**Dataset content:**
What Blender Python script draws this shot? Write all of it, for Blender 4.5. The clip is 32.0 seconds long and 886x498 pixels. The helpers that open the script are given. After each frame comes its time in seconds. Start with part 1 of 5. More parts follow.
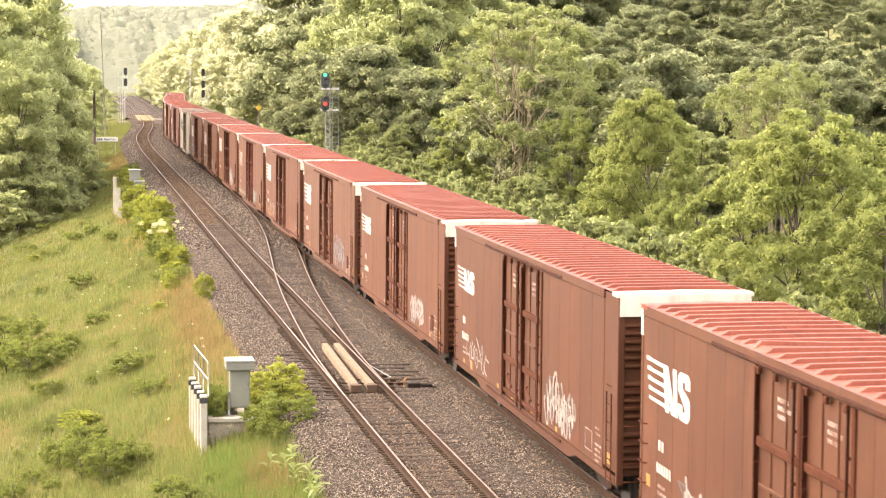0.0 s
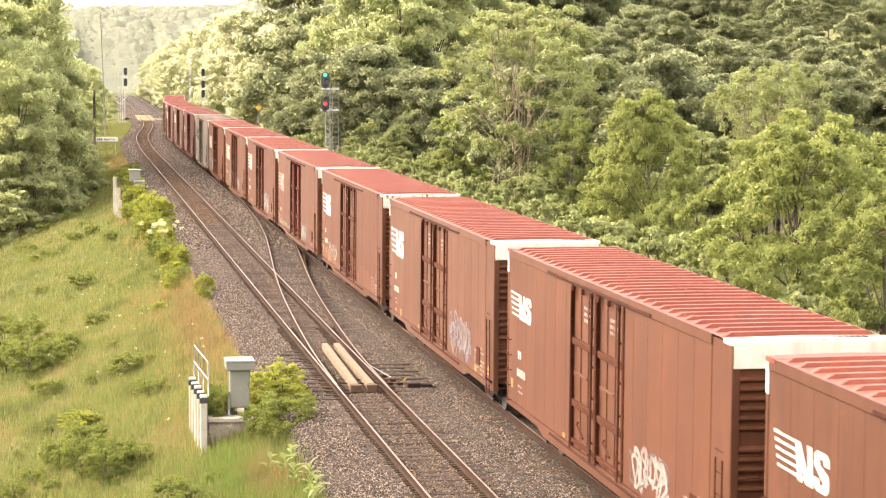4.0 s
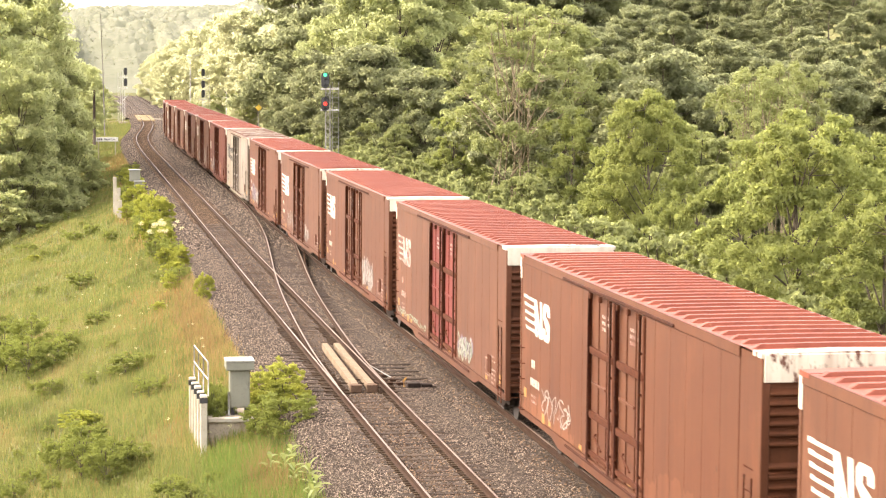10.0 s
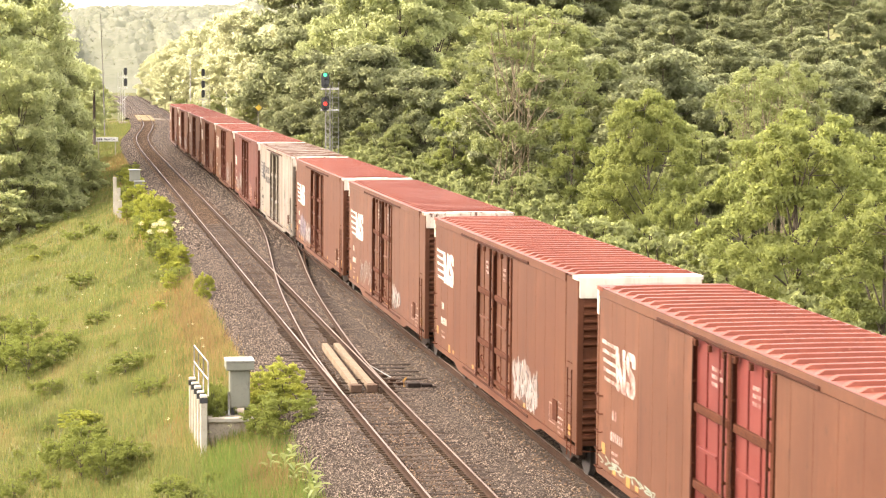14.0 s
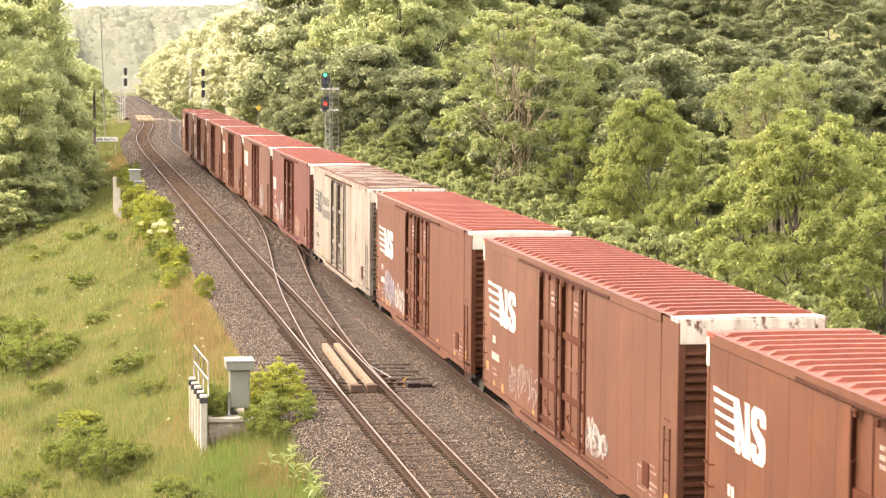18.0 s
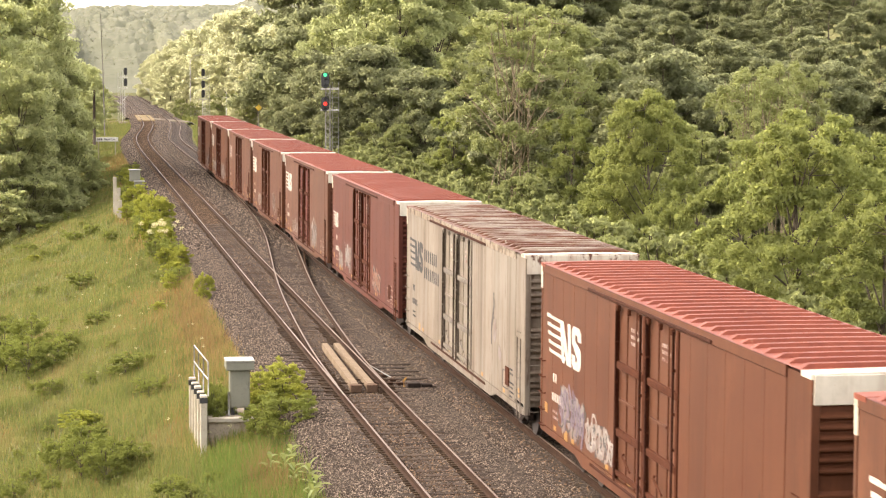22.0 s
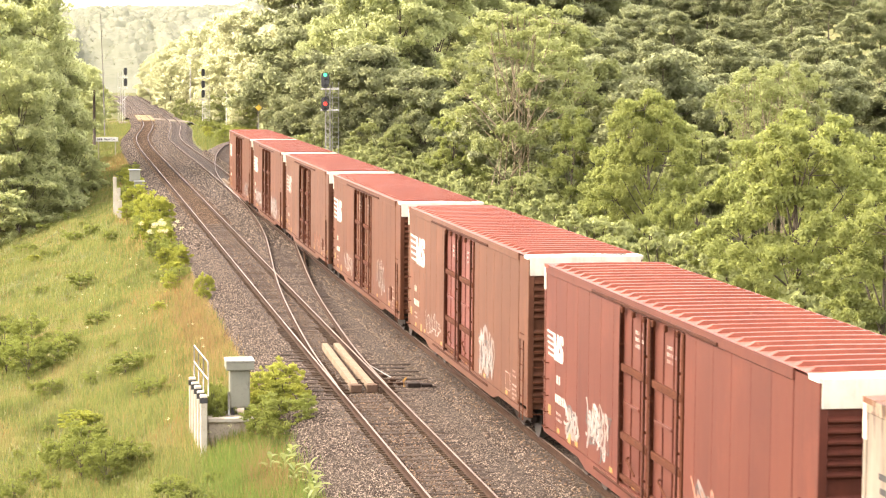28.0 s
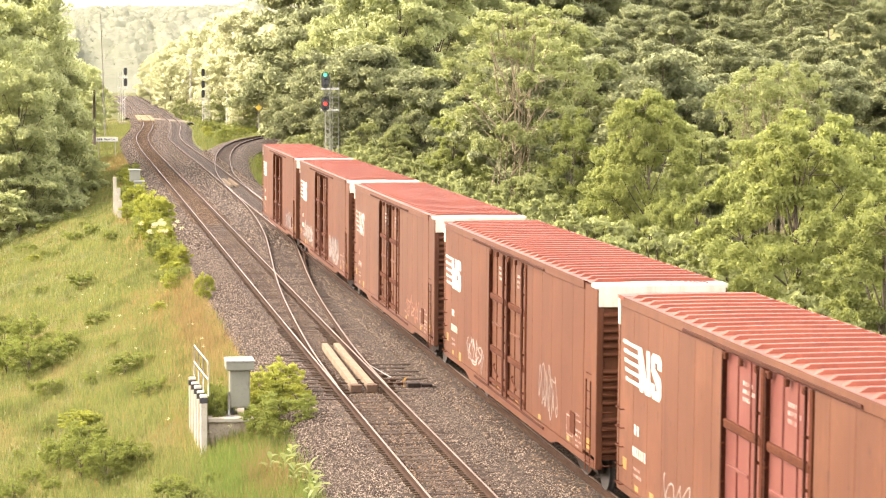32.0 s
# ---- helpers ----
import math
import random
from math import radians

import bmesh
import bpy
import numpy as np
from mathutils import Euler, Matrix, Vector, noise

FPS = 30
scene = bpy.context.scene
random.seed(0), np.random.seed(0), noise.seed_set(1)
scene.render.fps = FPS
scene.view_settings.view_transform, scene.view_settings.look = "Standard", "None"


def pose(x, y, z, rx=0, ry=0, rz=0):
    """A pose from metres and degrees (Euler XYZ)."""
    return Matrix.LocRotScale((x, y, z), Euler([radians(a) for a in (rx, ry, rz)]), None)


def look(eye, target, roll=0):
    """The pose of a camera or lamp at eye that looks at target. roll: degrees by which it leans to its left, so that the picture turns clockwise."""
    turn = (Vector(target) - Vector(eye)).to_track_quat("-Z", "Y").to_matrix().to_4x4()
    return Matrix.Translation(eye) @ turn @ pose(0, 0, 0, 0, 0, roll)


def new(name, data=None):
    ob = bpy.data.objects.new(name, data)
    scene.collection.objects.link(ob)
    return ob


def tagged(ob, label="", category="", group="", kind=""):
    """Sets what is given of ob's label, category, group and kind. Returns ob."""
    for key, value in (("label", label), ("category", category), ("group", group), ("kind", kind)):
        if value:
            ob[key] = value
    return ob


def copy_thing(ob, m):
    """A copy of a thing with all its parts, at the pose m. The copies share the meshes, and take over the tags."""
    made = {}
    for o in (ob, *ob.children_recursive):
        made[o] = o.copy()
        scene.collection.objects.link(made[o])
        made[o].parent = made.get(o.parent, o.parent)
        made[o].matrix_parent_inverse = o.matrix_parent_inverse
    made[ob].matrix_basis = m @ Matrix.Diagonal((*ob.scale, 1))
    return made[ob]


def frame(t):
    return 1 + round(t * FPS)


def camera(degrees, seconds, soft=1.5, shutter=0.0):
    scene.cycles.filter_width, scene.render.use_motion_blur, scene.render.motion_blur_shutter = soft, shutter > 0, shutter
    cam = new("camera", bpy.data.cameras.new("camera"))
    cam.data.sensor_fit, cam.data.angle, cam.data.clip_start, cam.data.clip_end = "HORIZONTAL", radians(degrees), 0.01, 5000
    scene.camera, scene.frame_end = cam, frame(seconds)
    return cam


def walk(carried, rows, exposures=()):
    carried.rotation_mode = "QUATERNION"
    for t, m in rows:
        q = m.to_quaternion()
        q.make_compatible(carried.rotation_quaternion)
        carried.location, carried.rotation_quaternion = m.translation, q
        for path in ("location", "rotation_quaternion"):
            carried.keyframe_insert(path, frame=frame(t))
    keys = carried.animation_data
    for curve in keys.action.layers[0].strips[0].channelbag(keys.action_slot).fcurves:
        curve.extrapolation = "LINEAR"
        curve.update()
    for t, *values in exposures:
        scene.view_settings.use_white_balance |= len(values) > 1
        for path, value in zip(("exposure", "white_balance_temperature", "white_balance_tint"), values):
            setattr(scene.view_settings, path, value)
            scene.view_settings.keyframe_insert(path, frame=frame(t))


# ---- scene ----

**Task prompt:** Copy each line in full and exactly, omitting any picture.

**Final result:**
What Blender Python script draws this shot? Write all of it, for Blender 4.5. The clip is 32.0 seconds long and 886x498 pixels. The helpers that open the script are given. After each frame comes its time in seconds. Start with part 1 of 5. More parts follow.
0.0 s
4.0 s
10.0 s
14.0 s
18.0 s
22.0 s
28.0 s
32.0 s
# ---- helpers ----
import math
import random
from math import radians

import bmesh
import bpy
import numpy as np
from mathutils import Euler, Matrix, Vector, noise

FPS = 30
scene = bpy.context.scene
random.seed(0), np.random.seed(0), noise.seed_set(1)
scene.render.fps = FPS
scene.view_settings.view_transform, scene.view_settings.look = "Standard", "None"


def pose(x, y, z, rx=0, ry=0, rz=0):
    """A pose from metres and degrees (Euler XYZ)."""
    return Matrix.LocRotScale((x, y, z), Euler([radians(a) for a in (rx, ry, rz)]), None)


def look(eye, target, roll=0):
    """The pose of a camera or lamp at eye that looks at target. roll: degrees by which it leans to its left, so that the picture turns clockwise."""
    turn = (Vector(target) - Vector(eye)).to_track_quat("-Z", "Y").to_matrix().to_4x4()
    return Matrix.Translation(eye) @ turn @ pose(0, 0, 0, 0, 0, roll)


def new(name, data=None):
    ob = bpy.data.objects.new(name, data)
    scene.collection.objects.link(ob)
    return ob


def tagged(ob, label="", category="", group="", kind=""):
    """Sets what is given of ob's label, category, group and kind. Returns ob."""
    for key, value in (("label", label), ("category", category), ("group", group), ("kind", kind)):
        if value:
            ob[key] = value
    return ob


def copy_thing(ob, m):
    """A copy of a thing with all its parts, at the pose m. The copies share the meshes, and take over the tags."""
    made = {}
    for o in (ob, *ob.children_recursive):
        made[o] = o.copy()
        scene.collection.objects.link(made[o])
        made[o].parent = made.get(o.parent, o.parent)
        made[o].matrix_parent_inverse = o.matrix_parent_inverse
    made[ob].matrix_basis = m @ Matrix.Diagonal((*ob.scale, 1))
    return made[ob]


def frame(t):
    return 1 + round(t * FPS)


def camera(degrees, seconds, soft=1.5, shutter=0.0):
    scene.cycles.filter_width, scene.render.use_motion_blur, scene.render.motion_blur_shutter = soft, shutter > 0, shutter
    cam = new("camera", bpy.data.cameras.new("camera"))
    cam.data.sensor_fit, cam.data.angle, cam.data.clip_start, cam.data.clip_end = "HORIZONTAL", radians(degrees), 0.01, 5000
    scene.camera, scene.frame_end = cam, frame(seconds)
    return cam


def walk(carried, rows, exposures=()):
    carried.rotation_mode = "QUATERNION"
    for t, m in rows:
        q = m.to_quaternion()
        q.make_compatible(carried.rotation_quaternion)
        carried.location, carried.rotation_quaternion = m.translation, q
        for path in ("location", "rotation_quaternion"):
            carried.keyframe_insert(path, frame=frame(t))
    keys = carried.animation_data
    for curve in keys.action.layers[0].strips[0].channelbag(keys.action_slot).fcurves:
        curve.extrapolation = "LINEAR"
        curve.update()
    for t, *values in exposures:
        scene.view_settings.use_white_balance |= len(values) > 1
        for path, value in zip(("exposure", "white_balance_temperature", "white_balance_tint"), values):
            setattr(scene.view_settings, path, value)
            scene.view_settings.keyframe_insert(path, frame=frame(t))


# ---- scene ----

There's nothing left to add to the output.